### YOUR TASK:
From the records below, transcribe only the lines running from the one with "scene.camera, scene.frame_end = cam, frame(seconds)" through the one with "carried.location, carried.rotation_quaternion = m.translation, q". Keep both of those end lines.

(Entries taken from a collection)
-=-=-=-=-
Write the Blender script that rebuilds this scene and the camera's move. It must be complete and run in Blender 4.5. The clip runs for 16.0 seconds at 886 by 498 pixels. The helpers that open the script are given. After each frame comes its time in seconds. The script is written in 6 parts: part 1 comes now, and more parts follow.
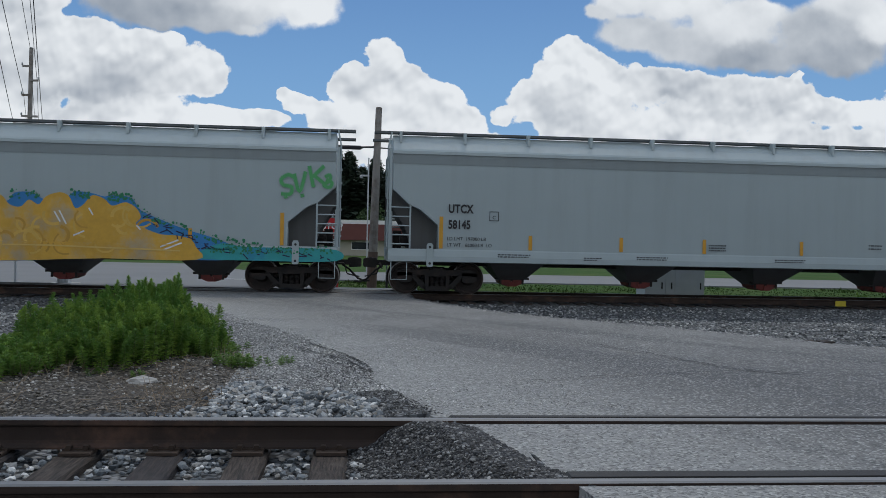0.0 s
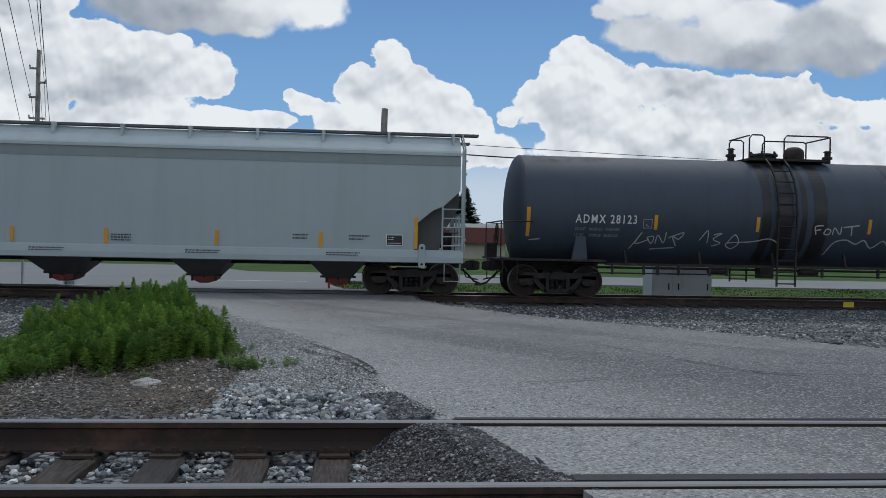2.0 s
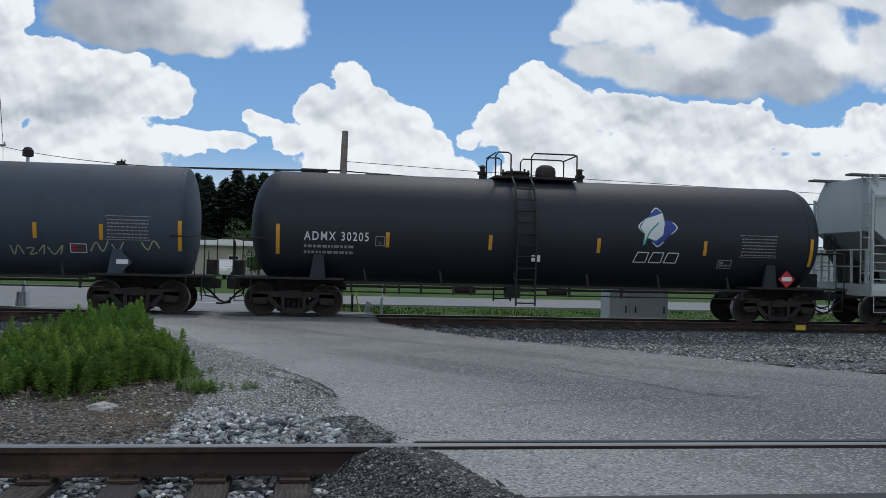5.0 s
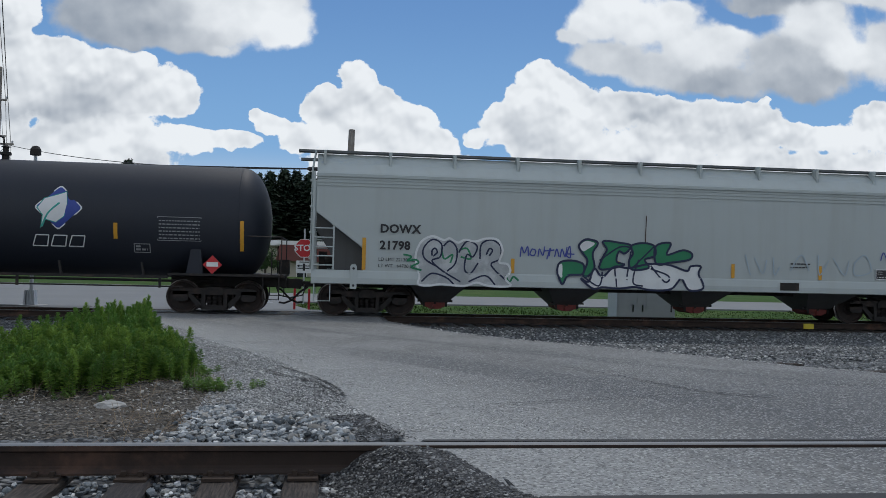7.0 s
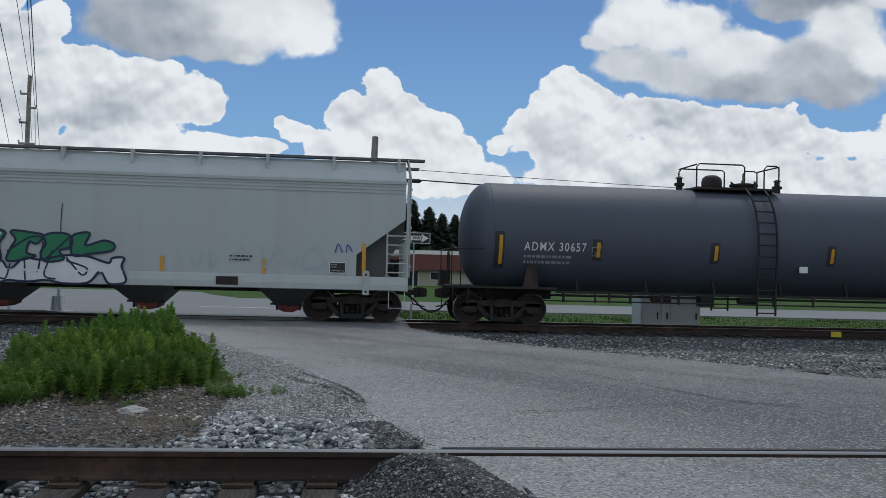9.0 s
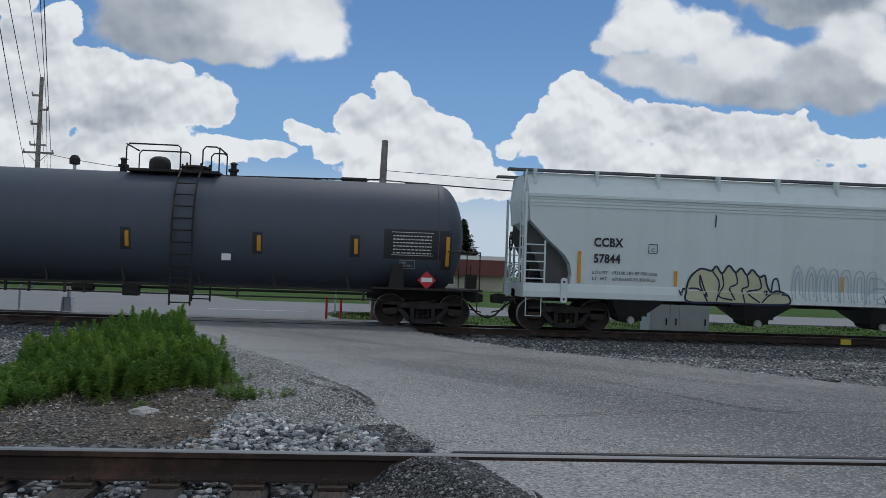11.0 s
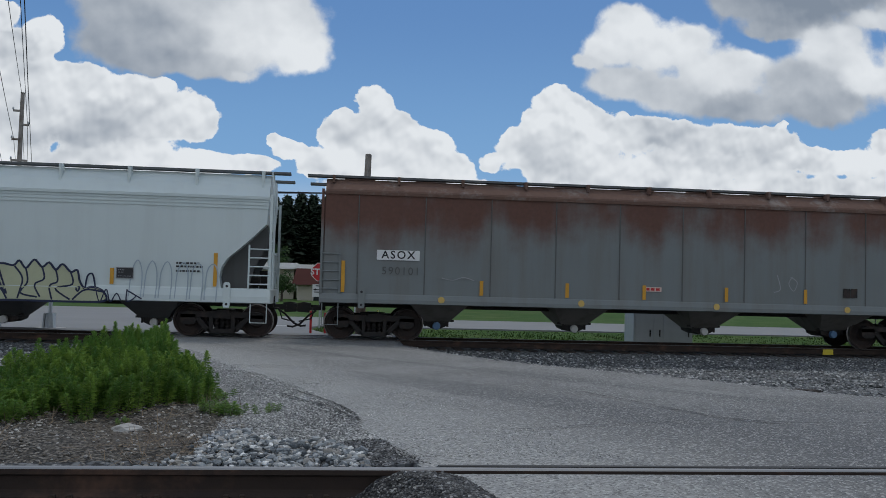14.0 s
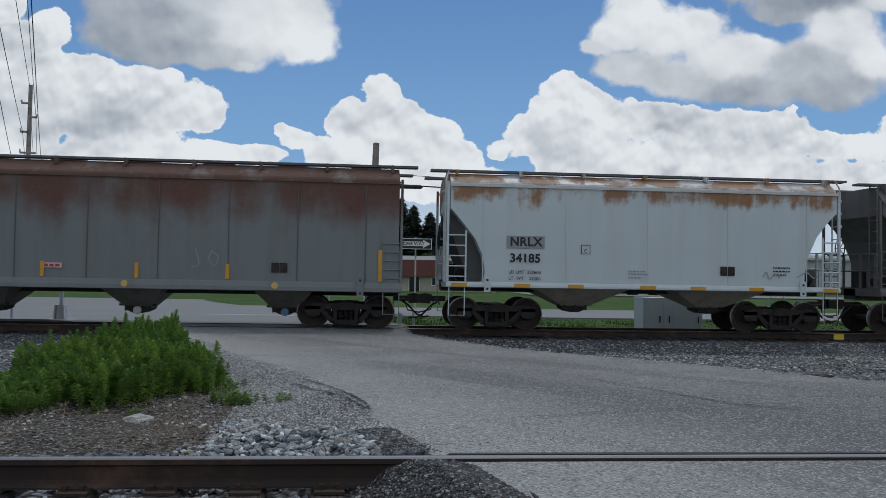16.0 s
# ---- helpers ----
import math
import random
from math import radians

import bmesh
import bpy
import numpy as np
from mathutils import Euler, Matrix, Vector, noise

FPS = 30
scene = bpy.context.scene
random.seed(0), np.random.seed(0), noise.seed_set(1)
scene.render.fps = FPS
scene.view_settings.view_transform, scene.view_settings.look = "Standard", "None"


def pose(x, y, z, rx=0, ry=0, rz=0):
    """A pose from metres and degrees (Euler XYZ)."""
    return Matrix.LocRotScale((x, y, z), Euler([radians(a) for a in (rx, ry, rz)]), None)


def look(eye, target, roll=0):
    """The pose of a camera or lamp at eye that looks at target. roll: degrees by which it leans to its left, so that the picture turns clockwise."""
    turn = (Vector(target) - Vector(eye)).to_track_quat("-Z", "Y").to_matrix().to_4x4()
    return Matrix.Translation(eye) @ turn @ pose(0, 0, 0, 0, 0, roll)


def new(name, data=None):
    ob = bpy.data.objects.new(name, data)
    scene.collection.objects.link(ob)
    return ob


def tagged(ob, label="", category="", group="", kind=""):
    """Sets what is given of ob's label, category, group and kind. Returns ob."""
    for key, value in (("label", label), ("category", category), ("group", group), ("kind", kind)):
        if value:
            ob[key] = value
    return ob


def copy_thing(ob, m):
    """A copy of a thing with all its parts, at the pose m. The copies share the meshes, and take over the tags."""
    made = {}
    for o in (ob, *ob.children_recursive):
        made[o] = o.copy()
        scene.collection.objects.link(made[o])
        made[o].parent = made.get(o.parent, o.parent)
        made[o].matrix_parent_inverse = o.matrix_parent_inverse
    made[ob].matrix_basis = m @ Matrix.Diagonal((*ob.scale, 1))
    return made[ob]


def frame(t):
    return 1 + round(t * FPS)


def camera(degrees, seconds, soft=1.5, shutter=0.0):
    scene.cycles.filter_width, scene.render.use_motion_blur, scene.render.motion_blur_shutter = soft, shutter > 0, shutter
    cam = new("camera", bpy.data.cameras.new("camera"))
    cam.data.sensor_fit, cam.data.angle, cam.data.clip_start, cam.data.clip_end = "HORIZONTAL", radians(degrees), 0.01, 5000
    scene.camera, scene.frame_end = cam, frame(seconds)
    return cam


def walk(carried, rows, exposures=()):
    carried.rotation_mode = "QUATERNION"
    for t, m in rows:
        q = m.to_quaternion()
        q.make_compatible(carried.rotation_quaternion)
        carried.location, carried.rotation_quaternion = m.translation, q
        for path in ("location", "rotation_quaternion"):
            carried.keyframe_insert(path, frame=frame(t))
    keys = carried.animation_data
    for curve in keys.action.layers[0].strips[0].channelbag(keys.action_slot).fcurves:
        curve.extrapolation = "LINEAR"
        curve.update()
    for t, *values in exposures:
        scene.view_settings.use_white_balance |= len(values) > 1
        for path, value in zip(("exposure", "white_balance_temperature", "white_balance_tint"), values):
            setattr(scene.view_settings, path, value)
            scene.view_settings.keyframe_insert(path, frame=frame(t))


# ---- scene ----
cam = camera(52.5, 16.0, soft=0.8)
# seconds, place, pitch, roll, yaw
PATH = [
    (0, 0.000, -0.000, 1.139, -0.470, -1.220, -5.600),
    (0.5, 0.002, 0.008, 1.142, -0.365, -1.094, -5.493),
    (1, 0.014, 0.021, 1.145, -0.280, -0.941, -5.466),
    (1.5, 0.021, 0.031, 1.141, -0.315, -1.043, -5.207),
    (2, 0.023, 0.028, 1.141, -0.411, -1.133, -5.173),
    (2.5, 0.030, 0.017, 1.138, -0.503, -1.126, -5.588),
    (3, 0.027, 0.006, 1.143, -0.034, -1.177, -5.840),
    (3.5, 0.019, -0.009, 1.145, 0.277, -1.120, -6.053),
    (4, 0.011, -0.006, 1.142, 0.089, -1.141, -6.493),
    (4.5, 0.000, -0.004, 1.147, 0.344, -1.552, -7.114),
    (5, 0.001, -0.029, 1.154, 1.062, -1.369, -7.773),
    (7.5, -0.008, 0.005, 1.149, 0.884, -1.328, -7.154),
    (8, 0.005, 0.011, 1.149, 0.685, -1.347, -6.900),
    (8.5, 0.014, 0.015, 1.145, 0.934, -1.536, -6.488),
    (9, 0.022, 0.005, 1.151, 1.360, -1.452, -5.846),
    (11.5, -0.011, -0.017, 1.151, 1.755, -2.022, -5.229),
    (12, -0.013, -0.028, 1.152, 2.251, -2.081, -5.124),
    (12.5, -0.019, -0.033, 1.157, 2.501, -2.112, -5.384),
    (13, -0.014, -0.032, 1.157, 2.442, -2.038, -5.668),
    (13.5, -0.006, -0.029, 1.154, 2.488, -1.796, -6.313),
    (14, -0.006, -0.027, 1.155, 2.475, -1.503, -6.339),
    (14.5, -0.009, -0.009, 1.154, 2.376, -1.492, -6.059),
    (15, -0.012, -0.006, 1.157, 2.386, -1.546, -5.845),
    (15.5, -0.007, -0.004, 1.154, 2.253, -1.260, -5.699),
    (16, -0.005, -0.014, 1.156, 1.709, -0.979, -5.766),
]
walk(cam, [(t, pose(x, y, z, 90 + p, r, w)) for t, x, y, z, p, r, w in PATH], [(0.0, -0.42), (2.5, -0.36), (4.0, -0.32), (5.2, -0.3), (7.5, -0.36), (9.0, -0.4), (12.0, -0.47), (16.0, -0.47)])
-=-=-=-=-
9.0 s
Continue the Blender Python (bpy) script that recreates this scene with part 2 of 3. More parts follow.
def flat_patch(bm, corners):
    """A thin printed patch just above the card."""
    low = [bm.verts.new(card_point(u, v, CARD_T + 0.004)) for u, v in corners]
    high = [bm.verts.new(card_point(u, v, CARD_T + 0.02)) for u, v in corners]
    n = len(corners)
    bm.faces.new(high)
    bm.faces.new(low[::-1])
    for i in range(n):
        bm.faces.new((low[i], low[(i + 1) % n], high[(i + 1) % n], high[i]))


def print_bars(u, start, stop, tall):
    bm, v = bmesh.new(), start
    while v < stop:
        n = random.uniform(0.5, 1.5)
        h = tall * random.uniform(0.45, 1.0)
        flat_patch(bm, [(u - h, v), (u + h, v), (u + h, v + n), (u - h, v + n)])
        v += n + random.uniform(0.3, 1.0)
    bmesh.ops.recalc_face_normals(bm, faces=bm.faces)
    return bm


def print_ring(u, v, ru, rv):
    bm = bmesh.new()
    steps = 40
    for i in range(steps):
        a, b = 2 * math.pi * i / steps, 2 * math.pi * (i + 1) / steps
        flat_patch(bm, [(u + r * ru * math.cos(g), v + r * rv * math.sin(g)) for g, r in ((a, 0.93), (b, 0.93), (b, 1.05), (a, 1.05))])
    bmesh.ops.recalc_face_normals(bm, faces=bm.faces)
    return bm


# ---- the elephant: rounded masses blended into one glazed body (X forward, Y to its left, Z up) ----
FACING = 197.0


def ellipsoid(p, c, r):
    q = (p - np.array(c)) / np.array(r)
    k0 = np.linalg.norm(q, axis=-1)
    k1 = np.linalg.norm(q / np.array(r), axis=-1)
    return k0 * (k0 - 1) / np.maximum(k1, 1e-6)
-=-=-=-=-
### SOLVED EXERCISE:
    scene.camera, scene.frame_end = cam, frame(seconds)
    return cam


def walk(carried, rows, exposures=()):
    carried.rotation_mode = "QUATERNION"
    for t, m in rows:
        q = m.to_quaternion()
        q.make_compatible(carried.rotation_quaternion)
        carried.location, carried.rotation_quaternion = m.translation, q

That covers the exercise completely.